Instructions for the task » Transcribe everything in the data word for word. Pictures are left out.

╭──

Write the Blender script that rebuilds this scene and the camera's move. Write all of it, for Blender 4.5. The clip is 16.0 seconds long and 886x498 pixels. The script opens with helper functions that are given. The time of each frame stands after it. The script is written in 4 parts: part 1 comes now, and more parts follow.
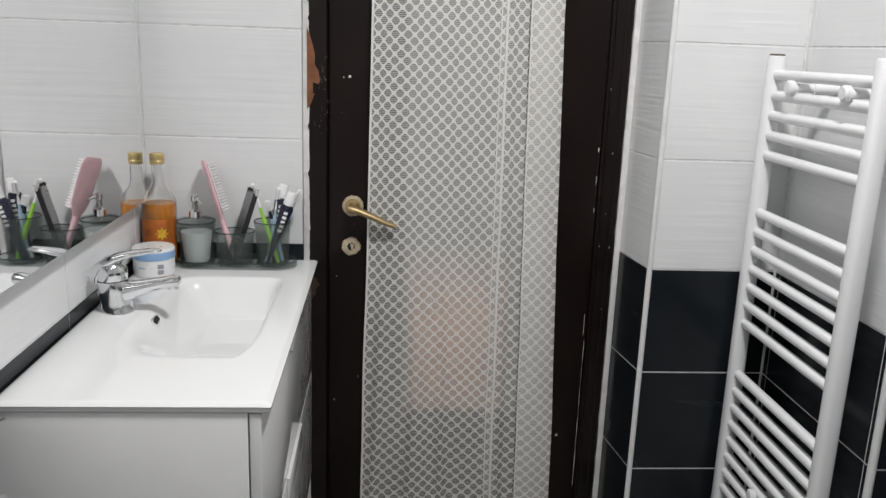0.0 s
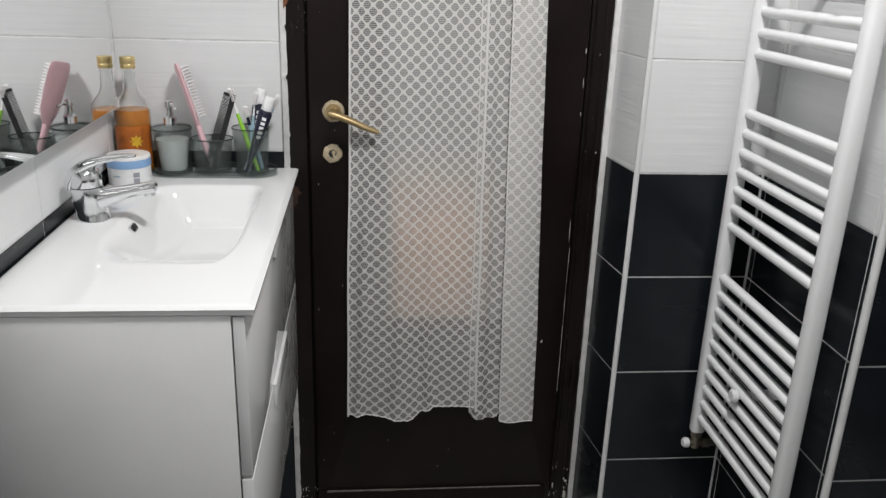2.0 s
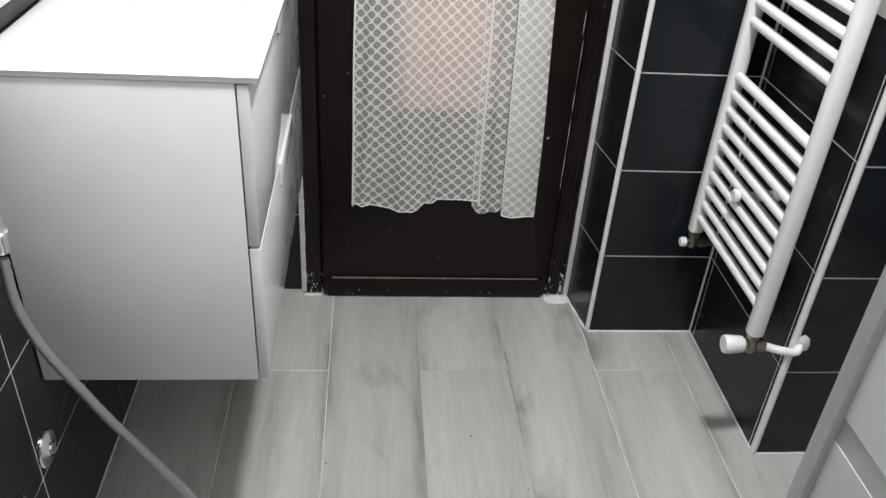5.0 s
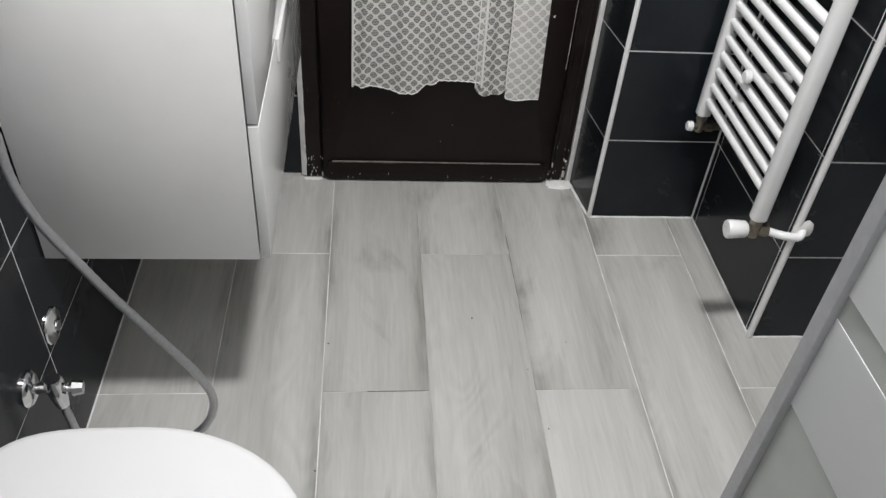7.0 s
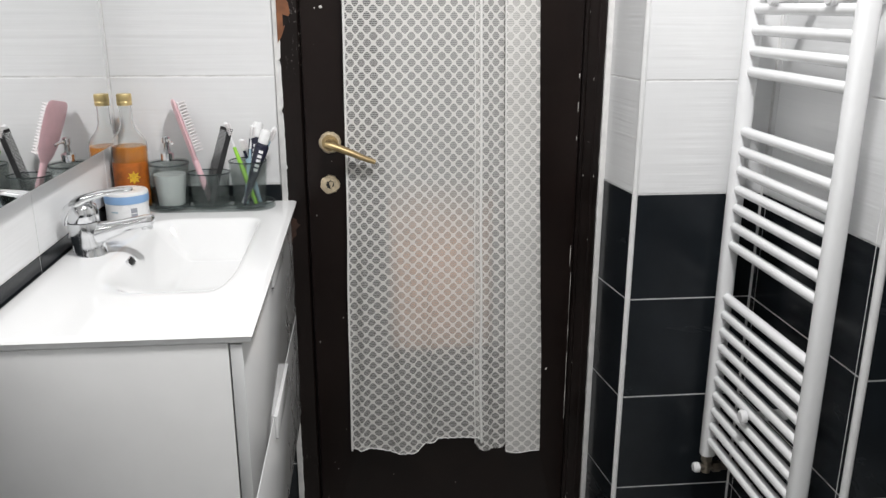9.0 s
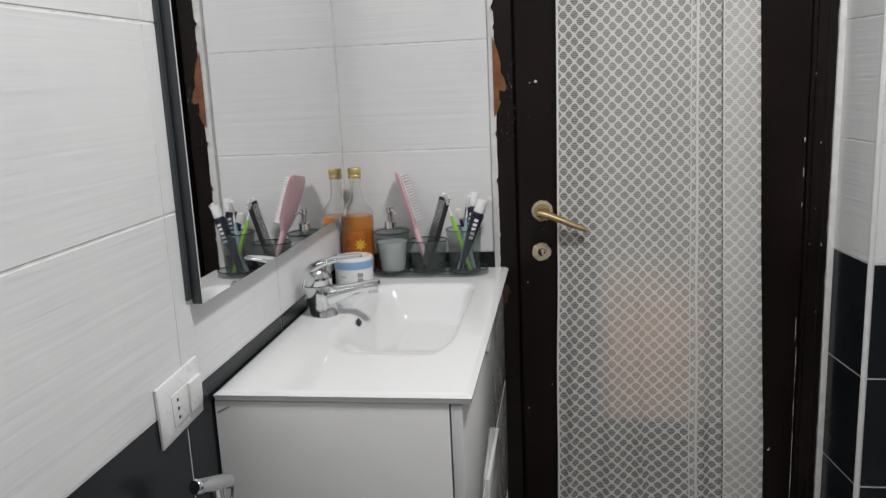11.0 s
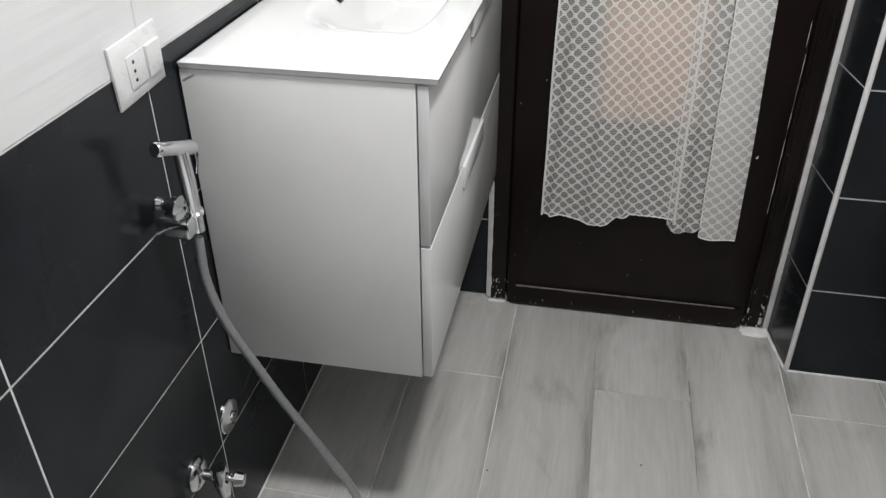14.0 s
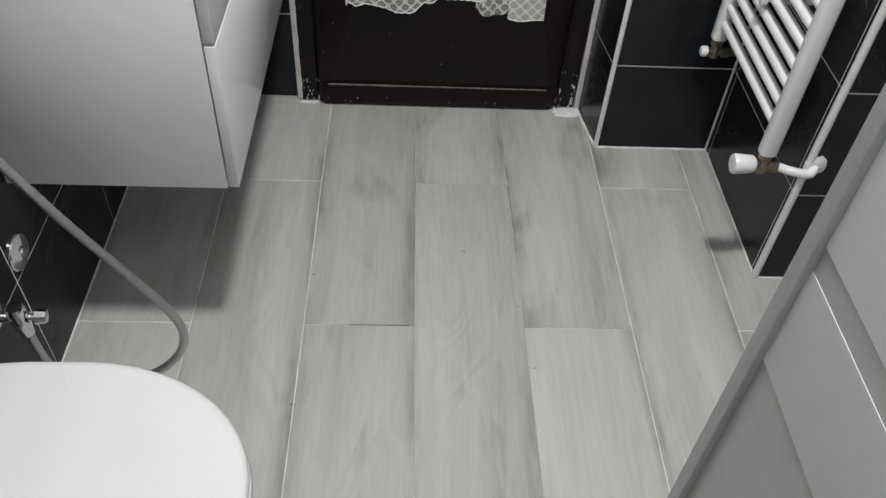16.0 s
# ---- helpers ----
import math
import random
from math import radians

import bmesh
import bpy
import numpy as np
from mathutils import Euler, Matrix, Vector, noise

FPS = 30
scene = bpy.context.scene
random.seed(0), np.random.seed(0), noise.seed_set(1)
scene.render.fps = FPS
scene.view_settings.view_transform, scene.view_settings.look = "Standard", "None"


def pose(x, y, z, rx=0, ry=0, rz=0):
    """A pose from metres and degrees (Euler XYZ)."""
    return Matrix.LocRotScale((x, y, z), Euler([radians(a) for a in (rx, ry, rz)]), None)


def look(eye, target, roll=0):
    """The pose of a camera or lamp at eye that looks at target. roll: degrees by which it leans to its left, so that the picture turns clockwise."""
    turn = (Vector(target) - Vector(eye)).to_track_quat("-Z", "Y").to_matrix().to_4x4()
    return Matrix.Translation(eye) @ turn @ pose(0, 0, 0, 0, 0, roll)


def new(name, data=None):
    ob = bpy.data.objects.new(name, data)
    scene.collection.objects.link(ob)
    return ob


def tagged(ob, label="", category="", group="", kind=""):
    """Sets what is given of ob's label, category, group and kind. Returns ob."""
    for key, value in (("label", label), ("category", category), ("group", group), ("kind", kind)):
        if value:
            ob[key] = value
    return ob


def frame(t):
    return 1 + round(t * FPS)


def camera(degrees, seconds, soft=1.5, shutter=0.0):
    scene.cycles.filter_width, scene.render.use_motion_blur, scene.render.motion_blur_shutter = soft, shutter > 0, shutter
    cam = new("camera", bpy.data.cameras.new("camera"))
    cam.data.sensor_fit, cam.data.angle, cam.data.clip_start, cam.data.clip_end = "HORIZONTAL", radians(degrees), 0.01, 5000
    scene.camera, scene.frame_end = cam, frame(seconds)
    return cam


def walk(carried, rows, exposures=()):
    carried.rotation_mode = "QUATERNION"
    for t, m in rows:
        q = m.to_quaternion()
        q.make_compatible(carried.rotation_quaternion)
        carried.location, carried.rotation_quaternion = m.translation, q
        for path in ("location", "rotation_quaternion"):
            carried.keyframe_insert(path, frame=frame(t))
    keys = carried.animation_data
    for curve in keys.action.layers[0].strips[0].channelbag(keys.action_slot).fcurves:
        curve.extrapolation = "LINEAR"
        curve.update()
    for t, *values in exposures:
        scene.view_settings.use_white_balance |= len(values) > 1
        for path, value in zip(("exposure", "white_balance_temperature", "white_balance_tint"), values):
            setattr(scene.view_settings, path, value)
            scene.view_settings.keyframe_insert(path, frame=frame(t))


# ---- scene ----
cam = camera(57.4, 16.0, soft=1.4)
PATH = [
    (0, (0.551, -1.872, 1.456), (0.699, 0.063, 0.974), 2.1),
    (0.5, (0.56, -1.872, 1.451), (0.731, 0.064, 0.979), 1.6),
    (1, (0.553, -1.864, 1.441), (0.748, 0.072, 0.979), 1.7),
    (1.5, (0.551, -1.861, 1.43), (0.746, 0.059, 0.906), 1.9),
    (2, (0.551, -1.852, 1.418), (0.742, 0.023, 0.749), 1.9),
    (2.5, (0.552, -1.84, 1.406), (0.736, -0.019, 0.599), 2.0),
    (3, (0.553, -1.826, 1.387), (0.755, -0.074, 0.445), 2.1),
    (3.2, (0.547, -1.826, 1.381), (0.76, -0.085, 0.42), 2.1),
    (5.3, (0.55, -1.868, 1.361), (0.729, -0.238, 0.215), 4.5),
    (5.5, (0.557, -1.865, 1.354), (0.731, -0.276, 0.152), 4.6),
    (6, (0.549, -1.859, 1.344), (0.733, -0.331, 0.067), 5.2),
    (6.5, (0.549, -1.858, 1.341), (0.733, -0.342, 0.05), 5.0),
    (7, (0.548, -1.861, 1.343), (0.733, -0.349, 0.047), 4.9),
    (7.5, (0.552, -1.852, 1.361), (0.733, -0.278, 0.14), 3.2),
    (8, (0.554, -1.851, 1.374), (0.74, -0.119, 0.392), 1.6),
    (8.5, (0.559, -1.857, 1.374), (0.75, -0.017, 0.617), 0.6),
    (8.7, (0.561, -1.851, 1.384), (0.753, 0.025, 0.714), 0.4),
    (10.8, (0.529, -1.878, 1.399), (0.312, 0.068, 0.99), -2.3),
    (11, (0.532, -1.876, 1.398), (0.232, 0.059, 0.99), -2.6),
    (11.5, (0.546, -1.872, 1.394), (0.152, 0.015, 0.863), -2.2),
    (12, (0.576, -1.857, 1.388), (0.175, -0.055, 0.617), -0.8),
    (12.5, (0.595, -1.853, 1.382), (0.191, -0.071, 0.567), -0.7),
    (13, (0.601, -1.85, 1.376), (0.196, -0.114, 0.469), -1.0),
    (13.5, (0.603, -1.854, 1.367), (0.226, -0.185, 0.333), -0.8),
    (14, (0.611, -1.843, 1.353), (0.28, -0.188, 0.28), -0.3),
    (14.5, (0.615, -1.833, 1.344), (0.386, -0.228, 0.172), 1.0),
    (15, (0.63, -1.821, 1.33), (0.421, -0.281, 0.071), -0.3),
    (15.5, (0.642, -1.81, 1.317), (0.624, -0.33, -0.029), 2.1),
    (16, (0.653, -1.802, 1.312), (0.753, -0.415, -0.125), 4.1),
]
walk(cam, [(t, look(eye, target, roll)) for t, eye, target, roll in PATH], exposures=[(0, -0.55), (1.5, -0.53), (2.5, -0.25), (3.2, 0.02), (5.3, 0.25), (7.2, 0.27), (8.0, 0.2), (8.7, -0.02), (10.8, -0.72), (11.5, -0.74), (12.5, -0.46), (14.5, -0.02), (16, 0.02)])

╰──

Answer to this exercise »
Write the Blender script that rebuilds this scene and the camera's move. Write all of it, for Blender 4.5. The clip is 16.0 seconds long and 886x498 pixels. The script opens with helper functions that are given. The time of each frame stands after it. The script is written in 4 parts: part 1 comes now, and more parts follow.
0.0 s
2.0 s
5.0 s
7.0 s
9.0 s
11.0 s
14.0 s
16.0 s
# ---- helpers ----
import math
import random
from math import radians

import bmesh
import bpy
import numpy as np
from mathutils import Euler, Matrix, Vector, noise

FPS = 30
scene = bpy.context.scene
random.seed(0), np.random.seed(0), noise.seed_set(1)
scene.render.fps = FPS
scene.view_settings.view_transform, scene.view_settings.look = "Standard", "None"


def pose(x, y, z, rx=0, ry=0, rz=0):
    """A pose from metres and degrees (Euler XYZ)."""
    return Matrix.LocRotScale((x, y, z), Euler([radians(a) for a in (rx, ry, rz)]), None)


def look(eye, target, roll=0):
    """The pose of a camera or lamp at eye that looks at target. roll: degrees by which it leans to its left, so that the picture turns clockwise."""
    turn = (Vector(target) - Vector(eye)).to_track_quat("-Z", "Y").to_matrix().to_4x4()
    return Matrix.Translation(eye) @ turn @ pose(0, 0, 0, 0, 0, roll)


def new(name, data=None):
    ob = bpy.data.objects.new(name, data)
    scene.collection.objects.link(ob)
    return ob


def tagged(ob, label="", category="", group="", kind=""):
    """Sets what is given of ob's label, category, group and kind. Returns ob."""
    for key, value in (("label", label), ("category", category), ("group", group), ("kind", kind)):
        if value:
            ob[key] = value
    return ob


def frame(t):
    return 1 + round(t * FPS)


def camera(degrees, seconds, soft=1.5, shutter=0.0):
    scene.cycles.filter_width, scene.render.use_motion_blur, scene.render.motion_blur_shutter = soft, shutter > 0, shutter
    cam = new("camera", bpy.data.cameras.new("camera"))
    cam.data.sensor_fit, cam.data.angle, cam.data.clip_start, cam.data.clip_end = "HORIZONTAL", radians(degrees), 0.01, 5000
    scene.camera, scene.frame_end = cam, frame(seconds)
    return cam


def walk(carried, rows, exposures=()):
    carried.rotation_mode = "QUATERNION"
    for t, m in rows:
        q = m.to_quaternion()
        q.make_compatible(carried.rotation_quaternion)
        carried.location, carried.rotation_quaternion = m.translation, q
        for path in ("location", "rotation_quaternion"):
            carried.keyframe_insert(path, frame=frame(t))
    keys = carried.animation_data
    for curve in keys.action.layers[0].strips[0].channelbag(keys.action_slot).fcurves:
        curve.extrapolation = "LINEAR"
        curve.update()
    for t, *values in exposures:
        scene.view_settings.use_white_balance |= len(values) > 1
        for path, value in zip(("exposure", "white_balance_temperature", "white_balance_tint"), values):
            setattr(scene.view_settings, path, value)
            scene.view_settings.keyframe_insert(path, frame=frame(t))


# ---- scene ----
cam = camera(57.4, 16.0, soft=1.4)
PATH = [
    (0, (0.551, -1.872, 1.456), (0.699, 0.063, 0.974), 2.1),
    (0.5, (0.56, -1.872, 1.451), (0.731, 0.064, 0.979), 1.6),
    (1, (0.553, -1.864, 1.441), (0.748, 0.072, 0.979), 1.7),
    (1.5, (0.551, -1.861, 1.43), (0.746, 0.059, 0.906), 1.9),
    (2, (0.551, -1.852, 1.418), (0.742, 0.023, 0.749), 1.9),
    (2.5, (0.552, -1.84, 1.406), (0.736, -0.019, 0.599), 2.0),
    (3, (0.553, -1.826, 1.387), (0.755, -0.074, 0.445), 2.1),
    (3.2, (0.547, -1.826, 1.381), (0.76, -0.085, 0.42), 2.1),
    (5.3, (0.55, -1.868, 1.361), (0.729, -0.238, 0.215), 4.5),
    (5.5, (0.557, -1.865, 1.354), (0.731, -0.276, 0.152), 4.6),
    (6, (0.549, -1.859, 1.344), (0.733, -0.331, 0.067), 5.2),
    (6.5, (0.549, -1.858, 1.341), (0.733, -0.342, 0.05), 5.0),
    (7, (0.548, -1.861, 1.343), (0.733, -0.349, 0.047), 4.9),
    (7.5, (0.552, -1.852, 1.361), (0.733, -0.278, 0.14), 3.2),
    (8, (0.554, -1.851, 1.374), (0.74, -0.119, 0.392), 1.6),
    (8.5, (0.559, -1.857, 1.374), (0.75, -0.017, 0.617), 0.6),
    (8.7, (0.561, -1.851, 1.384), (0.753, 0.025, 0.714), 0.4),
    (10.8, (0.529, -1.878, 1.399), (0.312, 0.068, 0.99), -2.3),
    (11, (0.532, -1.876, 1.398), (0.232, 0.059, 0.99), -2.6),
    (11.5, (0.546, -1.872, 1.394), (0.152, 0.015, 0.863), -2.2),
    (12, (0.576, -1.857, 1.388), (0.175, -0.055, 0.617), -0.8),
    (12.5, (0.595, -1.853, 1.382), (0.191, -0.071, 0.567), -0.7),
    (13, (0.601, -1.85, 1.376), (0.196, -0.114, 0.469), -1.0),
    (13.5, (0.603, -1.854, 1.367), (0.226, -0.185, 0.333), -0.8),
    (14, (0.611, -1.843, 1.353), (0.28, -0.188, 0.28), -0.3),
    (14.5, (0.615, -1.833, 1.344), (0.386, -0.228, 0.172), 1.0),
    (15, (0.63, -1.821, 1.33), (0.421, -0.281, 0.071), -0.3),
    (15.5, (0.642, -1.81, 1.317), (0.624, -0.33, -0.029), 2.1),
    (16, (0.653, -1.802, 1.312), (0.753, -0.415, -0.125), 4.1),
]
walk(cam, [(t, look(eye, target, roll)) for t, eye, target, roll in PATH], exposures=[(0, -0.55), (1.5, -0.53), (2.5, -0.25), (3.2, 0.02), (5.3, 0.25), (7.2, 0.27), (8.0, 0.2), (8.7, -0.02), (10.8, -0.72), (11.5, -0.74), (12.5, -0.46), (14.5, -0.02), (16, 0.02)])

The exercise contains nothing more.